Mr. Marchino struck a chord with the batch immediately with his humorous way of presenting relevant examples to the batch. At the very outset, he chose to divide the class into Teams of 5, and involved them in small games, and the conclusions of each of them were related to relevant concepts in Derivatives.
He started off by stressing on the fact how each one of us is a part of and is intricately involved with the stock market, irrespective of whether we directly invest in stocks or not. He also explained the significance of the stock market movement on the different functionalities of an organization, which the MBA students may end taking up in the future.
He explained that the choice of an investment depends on more than one factor and varies from person to person. While the market perception may be the criteria for some, others might decide on the basis of their tenure of investment and expected returns during the period. To add to this, what also comes into play is the risk taking ability of each individual.
He went on to explain the concept of derivatives, but only after an exercise in which the teams were asked to bid at present for IPL squads based on their perception of the future profitability of each of the squads. The example more than clarified the meaning of an underlying, which is the foundation on which all Derivatives instruments are built.

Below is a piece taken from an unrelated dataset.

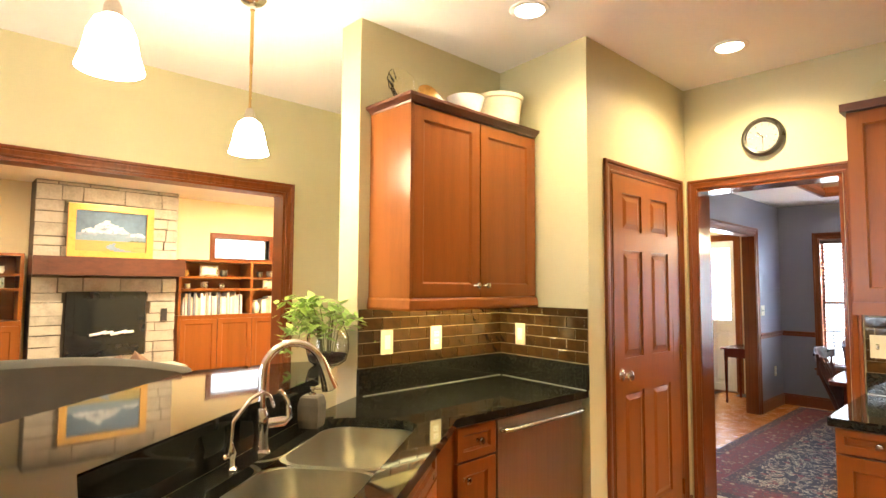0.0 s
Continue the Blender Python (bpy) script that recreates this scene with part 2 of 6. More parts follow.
M["hood_steel"] = material("satin_hood_steel", (0.60, 0.58, 0.43), 0.38, 1.0, vary=0.04, scale=3, stretch=(1, 0.3, 12), bump=0.0, rough_vary=0.05)
M["cooktop_steel"] = material("satin_cooktop_steel", (0.72, 0.72, 0.64), 0.42, 1.0, vary=0.05, scale=8, bump=0.0, rough_vary=0.06)
M["pane"] = glassy("window_pane", (0.97, 0.98, 0.98), 0.0, 1.2)
M["shade"] = glow("lit_frosted_shade", (1.0, 0.80, 0.50), 26)
M["pend_shade"] = glow("lit_pendant_shade", (1.0, 0.84, 0.56), 125)
M["can_glow"] = glow("lit_can_lens", (1.0, 0.87, 0.66), 40)
M["rope"] = glow("cove_rope_light", (1.0, 0.47, 0.21), 34)
M["hood_glow"] = glow("hood_lamp_lens", (1.0, 0.8, 0.5), 6)
M["ucl"] = glow("under_cabinet_tube", (1.0, 0.86, 0.40), 90)
M["ucl_small"] = glow("small_under_cabinet_tube", (1.0, 0.82, 0.40), 32)
M["stone"] = material("fireplace_stone", (0.33, 0.285, 0.22), 0.8, vary=0.25, scale=9, fine=50, bump=0.5)
M["mortar"] = material("stone_mortar", (0.10, 0.075, 0.05), 0.9, vary=0.2, scale=20)
M["sofa"] = material("olive_upholstery", (0.055, 0.052, 0.038), 0.9, vary=0.15, scale=6, fine=220, bump=0.3)
M["cushion"] = material("brown_cushion_cloth", (0.14, 0.085, 0.055), 0.9, vary=0.3, scale=14, fine=200, bump=0.3)
M["gilt"] = material("gilt_frame", (0.40, 0.22, 0.045), 0.4, 0.5, vary=0.25, scale=25, bump=0.15)
M["leaf"] = material("vine_leaf", (0.30, 0.44, 0.09), 0.45, vary=0.45, scale=25, bump=0.05)
M["stem"] = material("vine_stem", (0.16, 0.15, 0.05), 0.6)
M["soil"] = material("dark_soil", (0.05, 0.035, 0.025), 0.9, vary=0.4, scale=60, bump=0.5)
M["soapstone"] = material("grey_soapstone", (0.065, 0.055, 0.038), 0.5, vary=0.4, scale=18, fine=60, bump=0.15)
M["screen"] = material("dark_glass_screen", (0.01, 0.011, 0.012), 0.06, bump=0.0)
M["digits"] = glow("green_clock_digits", (0.1, 1.0, 0.6), 0.5)
M["clock_face"] = material("cream_clock_face", (0.80, 0.74, 0.55), 0.4, vary=0.06, scale=12, bump=0.0)
M["blind"] = material("dark_wood_blind", (0.075, 0.036, 0.028), 0.5, vary=0.1, scale=6, bump=0.05)
M["cord"] = material("blind_cord", (0.5, 0.46, 0.4), 0.8)
M["fringe"] = material("rug_fringe", (0.62, 0.52, 0.36), 0.95, vary=0.2, scale=60)
M["rug_field"] = rug_material("rug_field", (0.018, 0.014, 0.018), (0.46, 0.36, 0.23), (0.16, 0.024, 0.02), 17)
M["rug_band"] = rug_material("rug_red_band", (0.13, 0.018, 0.018), (0.055, 0.025, 0.03), (0.30, 0.20, 0.12), 22)
M["rug_edge"] = rug_material("rug_dark_band", (0.035, 0.02, 0.022), (0.11, 0.03, 0.028), (0.22, 0.15, 0.09), 34)
M["flame"] = material("pale_gas_logs", (0.75, 0.74, 0.68), 0.8, vary=0.25, scale=30, bump=0.4)
M["paper"] = material("book_pages", (0.62, 0.54, 0.40), 0.8, vary=0.2, scale=30)
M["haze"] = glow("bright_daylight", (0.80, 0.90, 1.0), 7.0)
# same glowing daylight, dimmed to weaken the window's reflection on the bar
M["haze_dim"] = glow("dimmed_daylight", (0.86, 0.93, 1.0), 1.6)
M["concrete"] = material("pale_concrete", (0.42, 0.41, 0.39), 0.85, vary=0.12, scale=3, fine=40, bump=0.2)
M["railing"] = material("dark_railing_paint", (0.06, 0.065, 0.075), 0.5, vary=0.1)
M["lawn"] = material("lawn_and_drive", (0.14, 0.15, 0.10), 0.9, vary=0.4, scale=0.6, fine=9)
BOOKS = [material("book_cloth", c, 0.7, vary=0.12, scale=30) for c in ((0.60, 0.55, 0.44), (0.66, 0.62, 0.54), (0.14, 0.14, 0.16), (0.62, 0.60, 0.55), (0.56, 0.48, 0.36), (0.42, 0.36, 0.26))]

# ---- helpers for building ----


def thing(name, base, label, category, group="", kind=""):
    ob = new(name)
    ob.empty_display_size = 0.05
    ob.location = base
    return tagged(ob, label, category, group, kind)


def root_of(ob):
    while ob.parent:
        ob = ob.parent
    return ob


def part(name, bm, mat, parent=None, label="", smooth=False, kind=""):
    """One mesh object from a bmesh given in world places, under a thing or a part."""
    bmesh.ops.recalc_face_normals(bm, faces=bm.faces)
    me = bpy.data.meshes.new(name)
    bm.to_mesh(me)
    bm.free()
    me.materials.append(mat)
    if smooth:
        me.shade_smooth()
        me.set_sharp_from_angle(angle=radians(40))
    ob = new(name, me)
    if parent is not None:
        me.transform(Matrix.Translation(-root_of(parent).location))
        ob.parent = parent
    return tagged(ob, label, "", "", kind)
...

Not budging from his interactive and fun-filled way of teaching, he went on to play another small game with the students, aimed at teaching them how these derivative instruments helped hedge risks. He then supplemented his explanations with real life examples of ways in which companies' structure their derivative instruments to hedge risks posed by internal environment and external market conditions in their operations.
After managing to help the students find their comfort zone through his unique style of keeping them involved at all times, he then went on to explain through various examples, how the market changes in one sector directly or indirectly impact the other sectors. This is what, he said, is the chief role of people who manage such derivative instruments. They keep a close watch on various sectors and try to project the impact of small and big changes / predictions / research on the other sectors of the economy.
The session was a highly interactive one and at the same time, of immense learning value to the budding finance managers present in large numbers. He concluded by suggesting them various ways in which they could groom themselves to tackle their jobs in the future. Mere reading is not enough, he said. It is how we apply what we have read, that is important to make a difference.